Discussing the difference between a sole proprietorship and an LLC brings us to the sharp outlook on what limited liability company actually entails. A limited liability company is the United States-specific form of a private limited company.
It can be referred to as a business structure that can combine the pass-through taxation of a partnership or sole proprietorship with the limited liability of a corporation. It is however not a corporation under state law but a legal form of a company that provides limited liability to its owners in many jurisdictions.
There is no doubt about the fact that it is a hybrid legal entity having certain characteristics of both a corporation and a partnership or sole proprietorship (depending on how many owners there are). You can also say it is a type of unincorporated association, distinct from a corporation.
The primary characteristic an LLC shares with a corporation is limited liability, and the primary characteristic it shares with a partnership is the availability of pass-through income taxation. As a business entity, an LLC is often more flexible than a corporation and may be well-suited for companies with a single owner
Limited liability companies are well known for the flexibility that they provide to business owners; depending on the situation, an LLC may elect to use corporate tax rules instead of being treated as a partnership, and, under certain circumstances, LLCs may be organized as not-for-profit.
Also. in some states around the world, businesses that provide professional services requiring a state professional license, such as legal or medical services, may not be allowed to form an LLC but may be required to form a similar entity called a professional limited liability company (PLLC).
Read Also: Benefits of Sole Proprietorship in Canada
Having intimated you with what an LLC is, it is certain that you have wondering what difference exactly distinguishes each of this terms from the other. Well, in this content, you deserve to know that there is a, if not many, difference between a sole proprietorship and an LLC. Check the info provided below:
Ownership Opportunities
Conceptually, sole proprietors have full control over the business, including how the company uses its proceeds. In a sole proprietorship, there are no other businesses or individuals to share business ideas with. The sole proprietor alone will have to make every decision regarding how to operate the company, and use the company’s resources.

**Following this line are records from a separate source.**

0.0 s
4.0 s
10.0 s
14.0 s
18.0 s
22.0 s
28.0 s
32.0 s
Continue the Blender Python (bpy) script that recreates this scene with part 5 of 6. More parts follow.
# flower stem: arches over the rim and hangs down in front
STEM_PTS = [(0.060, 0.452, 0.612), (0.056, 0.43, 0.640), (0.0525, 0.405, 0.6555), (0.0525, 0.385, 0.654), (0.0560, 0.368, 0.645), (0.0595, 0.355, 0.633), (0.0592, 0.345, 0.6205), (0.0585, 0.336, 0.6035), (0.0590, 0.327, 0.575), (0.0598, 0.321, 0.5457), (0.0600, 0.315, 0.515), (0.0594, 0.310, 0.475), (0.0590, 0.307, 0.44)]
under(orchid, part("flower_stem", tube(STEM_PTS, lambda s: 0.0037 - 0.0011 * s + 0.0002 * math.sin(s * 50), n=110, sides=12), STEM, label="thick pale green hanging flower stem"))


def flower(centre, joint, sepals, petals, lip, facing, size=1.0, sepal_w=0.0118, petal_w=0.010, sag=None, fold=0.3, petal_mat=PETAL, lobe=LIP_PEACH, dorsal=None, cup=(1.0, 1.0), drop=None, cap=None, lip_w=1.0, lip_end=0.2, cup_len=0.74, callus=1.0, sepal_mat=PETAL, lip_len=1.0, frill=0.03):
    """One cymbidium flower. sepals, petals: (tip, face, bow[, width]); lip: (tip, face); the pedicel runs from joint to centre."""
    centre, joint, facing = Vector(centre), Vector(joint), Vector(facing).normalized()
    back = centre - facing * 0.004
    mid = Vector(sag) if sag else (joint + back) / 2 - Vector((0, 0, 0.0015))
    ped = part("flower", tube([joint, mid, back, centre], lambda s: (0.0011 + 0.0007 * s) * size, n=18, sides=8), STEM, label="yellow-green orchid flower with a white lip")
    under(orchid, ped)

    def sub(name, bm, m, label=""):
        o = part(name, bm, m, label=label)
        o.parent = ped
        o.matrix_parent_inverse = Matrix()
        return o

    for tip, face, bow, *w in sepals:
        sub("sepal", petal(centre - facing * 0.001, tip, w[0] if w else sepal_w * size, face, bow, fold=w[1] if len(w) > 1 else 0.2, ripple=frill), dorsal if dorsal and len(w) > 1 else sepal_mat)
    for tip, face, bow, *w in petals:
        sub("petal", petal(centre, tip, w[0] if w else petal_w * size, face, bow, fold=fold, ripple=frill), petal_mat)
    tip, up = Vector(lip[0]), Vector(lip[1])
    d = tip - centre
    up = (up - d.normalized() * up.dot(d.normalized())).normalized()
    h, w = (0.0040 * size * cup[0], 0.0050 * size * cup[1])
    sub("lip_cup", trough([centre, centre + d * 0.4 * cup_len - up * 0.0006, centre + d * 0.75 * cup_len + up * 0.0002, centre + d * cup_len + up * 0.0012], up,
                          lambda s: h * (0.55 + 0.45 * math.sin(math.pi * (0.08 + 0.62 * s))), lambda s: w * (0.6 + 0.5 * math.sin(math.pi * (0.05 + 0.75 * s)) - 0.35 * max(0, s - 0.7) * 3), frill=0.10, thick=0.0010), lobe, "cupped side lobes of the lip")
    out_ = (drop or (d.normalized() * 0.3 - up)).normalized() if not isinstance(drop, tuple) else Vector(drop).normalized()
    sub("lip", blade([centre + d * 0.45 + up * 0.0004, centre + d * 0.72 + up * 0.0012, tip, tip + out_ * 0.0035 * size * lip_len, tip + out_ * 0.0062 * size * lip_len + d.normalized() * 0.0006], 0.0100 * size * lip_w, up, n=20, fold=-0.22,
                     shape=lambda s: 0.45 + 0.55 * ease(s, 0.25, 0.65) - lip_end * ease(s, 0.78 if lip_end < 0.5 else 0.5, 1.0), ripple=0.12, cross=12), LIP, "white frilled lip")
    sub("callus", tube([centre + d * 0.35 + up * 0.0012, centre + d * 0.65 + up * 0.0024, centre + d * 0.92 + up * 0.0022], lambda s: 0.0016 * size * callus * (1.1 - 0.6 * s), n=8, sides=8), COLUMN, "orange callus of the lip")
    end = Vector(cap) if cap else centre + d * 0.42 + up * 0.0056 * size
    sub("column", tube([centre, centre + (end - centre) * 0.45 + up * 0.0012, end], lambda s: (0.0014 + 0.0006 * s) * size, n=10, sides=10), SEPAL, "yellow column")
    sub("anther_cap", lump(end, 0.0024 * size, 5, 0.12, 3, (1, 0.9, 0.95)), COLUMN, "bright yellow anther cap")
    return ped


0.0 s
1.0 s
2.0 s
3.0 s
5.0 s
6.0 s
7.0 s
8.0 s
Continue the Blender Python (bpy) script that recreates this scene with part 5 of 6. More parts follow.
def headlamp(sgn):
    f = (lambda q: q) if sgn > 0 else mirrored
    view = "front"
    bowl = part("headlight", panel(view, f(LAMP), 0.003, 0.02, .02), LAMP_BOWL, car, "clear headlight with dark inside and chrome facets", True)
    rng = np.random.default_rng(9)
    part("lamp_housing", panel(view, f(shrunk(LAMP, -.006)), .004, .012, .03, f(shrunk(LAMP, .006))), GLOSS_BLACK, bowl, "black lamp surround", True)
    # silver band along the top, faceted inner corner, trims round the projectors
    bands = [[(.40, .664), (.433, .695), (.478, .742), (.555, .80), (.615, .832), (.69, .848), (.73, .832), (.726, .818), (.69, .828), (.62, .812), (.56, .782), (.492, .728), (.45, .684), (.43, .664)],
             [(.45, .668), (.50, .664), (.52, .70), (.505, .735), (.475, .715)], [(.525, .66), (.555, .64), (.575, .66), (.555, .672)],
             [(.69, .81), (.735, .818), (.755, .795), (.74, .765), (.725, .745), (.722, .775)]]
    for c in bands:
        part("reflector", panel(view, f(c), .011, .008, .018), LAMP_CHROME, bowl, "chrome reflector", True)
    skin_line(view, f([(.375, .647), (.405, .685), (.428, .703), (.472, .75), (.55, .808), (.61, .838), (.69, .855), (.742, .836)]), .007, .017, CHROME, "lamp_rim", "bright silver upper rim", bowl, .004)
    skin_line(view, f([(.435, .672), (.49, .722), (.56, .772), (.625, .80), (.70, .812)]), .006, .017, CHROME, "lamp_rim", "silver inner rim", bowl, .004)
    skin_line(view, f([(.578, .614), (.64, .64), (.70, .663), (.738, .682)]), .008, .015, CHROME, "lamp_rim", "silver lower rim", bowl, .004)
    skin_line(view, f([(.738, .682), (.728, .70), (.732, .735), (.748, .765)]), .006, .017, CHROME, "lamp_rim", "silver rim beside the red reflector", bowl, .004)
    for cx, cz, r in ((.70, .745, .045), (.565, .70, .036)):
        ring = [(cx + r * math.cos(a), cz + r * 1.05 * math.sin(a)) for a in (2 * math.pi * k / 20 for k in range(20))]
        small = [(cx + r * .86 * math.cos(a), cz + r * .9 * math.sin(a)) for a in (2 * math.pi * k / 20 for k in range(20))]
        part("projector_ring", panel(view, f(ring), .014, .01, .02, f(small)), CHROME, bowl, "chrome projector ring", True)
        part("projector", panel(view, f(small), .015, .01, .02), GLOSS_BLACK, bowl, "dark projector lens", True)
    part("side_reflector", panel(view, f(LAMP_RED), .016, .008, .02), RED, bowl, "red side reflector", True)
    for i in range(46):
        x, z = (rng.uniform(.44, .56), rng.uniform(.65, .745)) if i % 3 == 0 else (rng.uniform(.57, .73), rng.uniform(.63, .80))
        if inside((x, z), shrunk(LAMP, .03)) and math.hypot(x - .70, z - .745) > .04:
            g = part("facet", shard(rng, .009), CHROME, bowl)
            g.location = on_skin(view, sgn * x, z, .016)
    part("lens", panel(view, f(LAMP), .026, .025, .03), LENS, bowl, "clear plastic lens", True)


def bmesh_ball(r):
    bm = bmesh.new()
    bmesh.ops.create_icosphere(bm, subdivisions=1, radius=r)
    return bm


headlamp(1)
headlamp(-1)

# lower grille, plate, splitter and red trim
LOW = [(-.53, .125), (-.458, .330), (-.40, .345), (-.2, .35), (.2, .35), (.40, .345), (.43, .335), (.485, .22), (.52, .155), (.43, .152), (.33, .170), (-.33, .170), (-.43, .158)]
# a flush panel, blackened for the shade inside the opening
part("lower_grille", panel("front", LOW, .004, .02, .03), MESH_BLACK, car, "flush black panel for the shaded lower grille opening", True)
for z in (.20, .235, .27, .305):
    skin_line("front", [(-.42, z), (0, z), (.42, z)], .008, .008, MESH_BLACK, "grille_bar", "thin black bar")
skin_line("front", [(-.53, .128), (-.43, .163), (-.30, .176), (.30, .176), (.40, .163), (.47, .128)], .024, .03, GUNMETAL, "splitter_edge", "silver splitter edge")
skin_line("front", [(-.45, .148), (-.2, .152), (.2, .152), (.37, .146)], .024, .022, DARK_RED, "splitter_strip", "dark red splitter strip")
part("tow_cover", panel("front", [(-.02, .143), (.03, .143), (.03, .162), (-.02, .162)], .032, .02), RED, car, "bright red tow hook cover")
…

LLCs with more than one owner have other members and managers to provide input regarding how to manage the business. In addition, owners of an LLC can choose to hire outside individuals to manage the company, as opposed to handling the company’s day-to-day affairs.
Credit and Loans
If your business has overhead that you need to pay for with a line of credit or a loan, an LLC will be more credible and less risky to a lender than a sole proprietorship. The LLC can sometimes offer an ownership interest in the business as collateral, in exchange for financing. A sole proprietor cannot offer ownership of the business to another person or entity because it would no longer be a sole proprietorship.
Business Status
A sole proprietorship will typically cease to exist if the owner decides to sell the business, or if they pass away before doing so. An LLC can continue with an operating agreement to protect the assets of the business.
Raising Capital
Sole proprietorships have more difficulty raising money than an LLC. For starters, a sole proprietorship may be viewed as having less credibility, since the business owner did not take the time or pay the expense to incorporate or form an LLC. Lack of credibility makes it harder for a sole proprietorship to get loans, and could force the business owner to rely on business assets and personal credit history to raise funds for the business.
LLCs may offer ownership interest in the business in exchange for money which will help finance the company’s expansion. When a sole proprietor offers ownership in the business to another business or person, the company will no longer be treated as a sole proprietorship.
Tax Payment
For tax purposes, a single-member LLC and a sole proprietorship both pay their taxes as pass-through entities, with the owner reporting their business income on a Schedule C form with their tax return. The proprietor can deduct allowable business expenses from this form. These tax benefits would be deducted from the owner’s net income, which is taxed at the owner’s personal income tax rate.
An LLC with one owner would be taxed the same as a sole proprietorship. If an LLC has more than one owner, the LLC must file a business tax return with the IRS and will likely have to file one with their state tax authority. Each owner will have to report their own share of business income from the LLC by attaching a Schedule K-1 form to their personal income tax returns.
Lasting Business Legacy
An LLC may exist forever, regardless of who the manager or members of the company are. A sole proprietorship will cease to exist when a business owner dies, retires or decides to sell the business. LLCs may have an operating agreement that indicates provisions for continuing the company in the event of a member’s death, withdrawal or retirement.